[Exercise goal]: Everything in the data should be repeated exactly, save for the images.

>> START

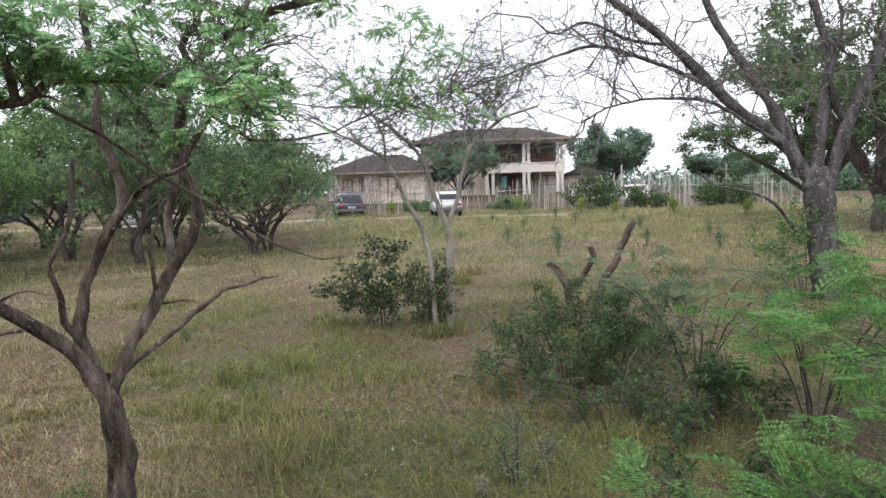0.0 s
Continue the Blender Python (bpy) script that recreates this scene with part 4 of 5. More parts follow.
g.limb(0.0342, 0.0171, (-6.23, -1.25, 0.79), (-6.28, -1.21, 1.01), (-6.33, -1.16, 1.18), (-6.39, -1.07, 1.35), (-6.43, -1.05, 1.55), (-6.49, -0.94, 1.70), (-6.56, -0.79, 1.93), (-6.63, -0.66, 2.10), (-6.69, -0.59, 2.51))
g.limb(0.0285, 0.0114, (-6.15, -0.69, 1.70), (-6.09, -0.49, 1.84), (-6.05, -0.24, 1.95), (-6.01, 0.06, 2.03), (-5.98, 0.40, 2.06))
g.limb(0.0199, 0.0085, (-6.64, -0.80, 1.93), (-6.75, -0.76, 2.34), (-6.88, -0.63, 2.82), (-7.00, -0.56, 3.24))
g.limb(0.0199, 0.0085, (-6.18, -0.58, 1.92), (-6.26, -0.51, 2.25), (-6.37, -0.31, 2.58), (-6.48, -0.13, 2.91))
g.limb(0.0171, 0.0057, (-6.20, -0.94, 1.34), (-6.17, -0.75, 1.40), (-6.16, -0.48, 1.49), (-6.15, -0.25, 1.66))
g.limb(0.0171, 0.0057, (-6.18, -1.47, 1.36), (-6.02, -1.57, 1.64), (-5.85, -1.70, 1.91), (-5.69, -1.82, 2.12))
a, b, c = crown(g, range(0, len(g.limbs)), 1.4, 200, 0.85, 950, 0.42, 2000, 0.22, 2600, r=0.0075, gaps=0.45, grain=3, zig=0.28, flat=0.4, up=0.2)
pads(g, b, 420, 32, 0.15, 0.034, 1.3)
g.leaves = [l for l in g.leaves if g.rng.random() < 1 - 0.15 * smooth(2.0, 2.7, l[0][2])]
g.build("acacia_tree", (-6.3, -1.42, 0), BARK_DARK, TWIG, FROND_COARSE, LEAF, "many-stemmed dark acacia clump with arching crown", leaf_size=(0.045, 0.075))

g = Growth(15)
g.limb(0.0580, 0.0449, (-2.65, -2.01, -0.30), (-2.57, -2.04, 0.08), (-2.50, -2.05, 0.38), (-2.41, -2.09, 0.72), (-2.34, -2.09, 0.95), (-2.30, -2.07, 1.23), (-2.29, -2.04, 1.46), name="trunk")
g.limb(0.0468, 0.0543, (-2.29, -2.04, 1.45), (-2.24, -2.07, 1.54), (-2.19, -2.10, 1.65), (-2.16, -2.10, 1.76))
g.limb(0.0515, 0.0374, (-2.16, -2.10, 1.75), (-2.16, -2.07, 1.88), (-2.15, -2.08, 2.03), (-2.14, -2.10, 2.15), (-2.14, -2.10, 2.38), (-2.19, -2.11, 2.63), (-2.22, -2.16, 2.87))
g.limb(0.0449, 0.0243, (-2.16, -2.10, 1.73), (-2.01, -2.16, 1.81), (-1.91, -2.18, 1.88), (-1.84, -2.18, 1.95), (-1.71, -2.22, 2.04), (-1.63, -2.28, 2.17))
g.limb(0.0098, 0.0046, (-2.26, -2.06, 1.49), (-2.26, -1.95, 1.59), (-2.30, -1.82, 1.71), (-2.30, -1.72, 1.78), (-2.32, -1.61, 1.79), (-2.36, -1.42, 1.80))
g.limb(0.0084, 0.0037, (-2.27, -2.09, 1.22), (-2.12, -2.11, 1.31), (-1.93, -2.16, 1.37), (-1.80, -2.21, 1.39))
g.limb(0.0131, 0.0056, (-2.16, -2.07, 1.88), (-2.27, -2.03, 2.02), (-2.37, -1.97, 2.16), (-2.49, -1.90, 2.26))
g.limb(0.0112, 0.0047, (-2.14, -2.10, 2.15), (-2.05, -2.12, 2.25), (-1.94, -2.16, 2.32), (-1.85, -2.24, 2.35))
g.limb(0.0075, 0.0037, (-2.27, -2.07, 1.19), (-2.27, -1.93, 1.23), (-2.27, -1.86, 1.11))
crown(g, range(2, len(g.limbs)), 1.2, 80, 0.5, 330, 0.26, 700, 0.13, 2300, r=0.004, gaps=0.4, zig=0.3)
crown(g, [0, 5, 5, 8], 0.45, 26, 0.2, 60, 0.12, 60, 0.07, 200, r=0.0025, zig=0.3, flat=0.5)
low = g.sprout([l[l[:, 2] > 0.45] for l in (g.limbs[0][1],)], 26, 0.32, 0.0028, 0.4, 0.0, zig=0.25, start=0.05)
pads(g, low + g.sprout(low, 50, 0.16, 0.0018, 0.5, 0.05, k=4, zig=0.3), 60, 20, 0.05, 0.022)
g.build("acacia_tree", (-2.85, -2.15, 0), BARK_ROSY, TWIG, FROND_MID, LEAF_DULL, "leaning pinkish-grey acacia with lichen patches and sparse leaves", leaf_size=(0.028, 0.05))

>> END

[Answer in full]:
0.0 s
Continue the Blender Python (bpy) script that recreates this scene with part 4 of 5. More parts follow.
g.limb(0.0342, 0.0171, (-6.23, -1.25, 0.79), (-6.28, -1.21, 1.01), (-6.33, -1.16, 1.18), (-6.39, -1.07, 1.35), (-6.43, -1.05, 1.55), (-6.49, -0.94, 1.70), (-6.56, -0.79, 1.93), (-6.63, -0.66, 2.10), (-6.69, -0.59, 2.51))
g.limb(0.0285, 0.0114, (-6.15, -0.69, 1.70), (-6.09, -0.49, 1.84), (-6.05, -0.24, 1.95), (-6.01, 0.06, 2.03), (-5.98, 0.40, 2.06))
g.limb(0.0199, 0.0085, (-6.64, -0.80, 1.93), (-6.75, -0.76, 2.34), (-6.88, -0.63, 2.82), (-7.00, -0.56, 3.24))
g.limb(0.0199, 0.0085, (-6.18, -0.58, 1.92), (-6.26, -0.51, 2.25), (-6.37, -0.31, 2.58), (-6.48, -0.13, 2.91))
g.limb(0.0171, 0.0057, (-6.20, -0.94, 1.34), (-6.17, -0.75, 1.40), (-6.16, -0.48, 1.49), (-6.15, -0.25, 1.66))
g.limb(0.0171, 0.0057, (-6.18, -1.47, 1.36), (-6.02, -1.57, 1.64), (-5.85, -1.70, 1.91), (-5.69, -1.82, 2.12))
a, b, c = crown(g, range(0, len(g.limbs)), 1.4, 200, 0.85, 950, 0.42, 2000, 0.22, 2600, r=0.0075, gaps=0.45, grain=3, zig=0.28, flat=0.4, up=0.2)
pads(g, b, 420, 32, 0.15, 0.034, 1.3)
g.leaves = [l for l in g.leaves if g.rng.random() < 1 - 0.15 * smooth(2.0, 2.7, l[0][2])]
g.build("acacia_tree", (-6.3, -1.42, 0), BARK_DARK, TWIG, FROND_COARSE, LEAF, "many-stemmed dark acacia clump with arching crown", leaf_size=(0.045, 0.075))

g = Growth(15)
g.limb(0.0580, 0.0449, (-2.65, -2.01, -0.30), (-2.57, -2.04, 0.08), (-2.50, -2.05, 0.38), (-2.41, -2.09, 0.72), (-2.34, -2.09, 0.95), (-2.30, -2.07, 1.23), (-2.29, -2.04, 1.46), name="trunk")
g.limb(0.0468, 0.0543, (-2.29, -2.04, 1.45), (-2.24, -2.07, 1.54), (-2.19, -2.10, 1.65), (-2.16, -2.10, 1.76))
g.limb(0.0515, 0.0374, (-2.16, -2.10, 1.75), (-2.16, -2.07, 1.88), (-2.15, -2.08, 2.03), (-2.14, -2.10, 2.15), (-2.14, -2.10, 2.38), (-2.19, -2.11, 2.63), (-2.22, -2.16, 2.87))
g.limb(0.0449, 0.0243, (-2.16, -2.10, 1.73), (-2.01, -2.16, 1.81), (-1.91, -2.18, 1.88), (-1.84, -2.18, 1.95), (-1.71, -2.22, 2.04), (-1.63, -2.28, 2.17))
g.limb(0.0098, 0.0046, (-2.26, -2.06, 1.49), (-2.26, -1.95, 1.59), (-2.30, -1.82, 1.71), (-2.30, -1.72, 1.78), (-2.32, -1.61, 1.79), (-2.36, -1.42, 1.80))
g.limb(0.0084, 0.0037, (-2.27, -2.09, 1.22), (-2.12, -2.11, 1.31), (-1.93, -2.16, 1.37), (-1.80, -2.21, 1.39))
g.limb(0.0131, 0.0056, (-2.16, -2.07, 1.88), (-2.27, -2.03, 2.02), (-2.37, -1.97, 2.16), (-2.49, -1.90, 2.26))
g.limb(0.0112, 0.0047, (-2.14, -2.10, 2.15), (-2.05, -2.12, 2.25), (-1.94, -2.16, 2.32), (-1.85, -2.24, 2.35))
g.limb(0.0075, 0.0037, (-2.27, -2.07, 1.19), (-2.27, -1.93, 1.23), (-2.27, -1.86, 1.11))
crown(g, range(2, len(g.limbs)), 1.2, 80, 0.5, 330, 0.26, 700, 0.13, 2300, r=0.004, gaps=0.4, zig=0.3)
crown(g, [0, 5, 5, 8], 0.45, 26, 0.2, 60, 0.12, 60, 0.07, 200, r=0.0025, zig=0.3, flat=0.5)
low = g.sprout([l[l[:, 2] > 0.45] for l in (g.limbs[0][1],)], 26, 0.32, 0.0028, 0.4, 0.0, zig=0.25, start=0.05)
pads(g, low + g.sprout(low, 50, 0.16, 0.0018, 0.5, 0.05, k=4, zig=0.3), 60, 20, 0.05, 0.022)
g.build("acacia_tree", (-2.85, -2.15, 0), BARK_ROSY, TWIG, FROND_MID, LEAF_DULL, "leaning pinkish-grey acacia with lichen patches and sparse leaves", leaf_size=(0.028, 0.05))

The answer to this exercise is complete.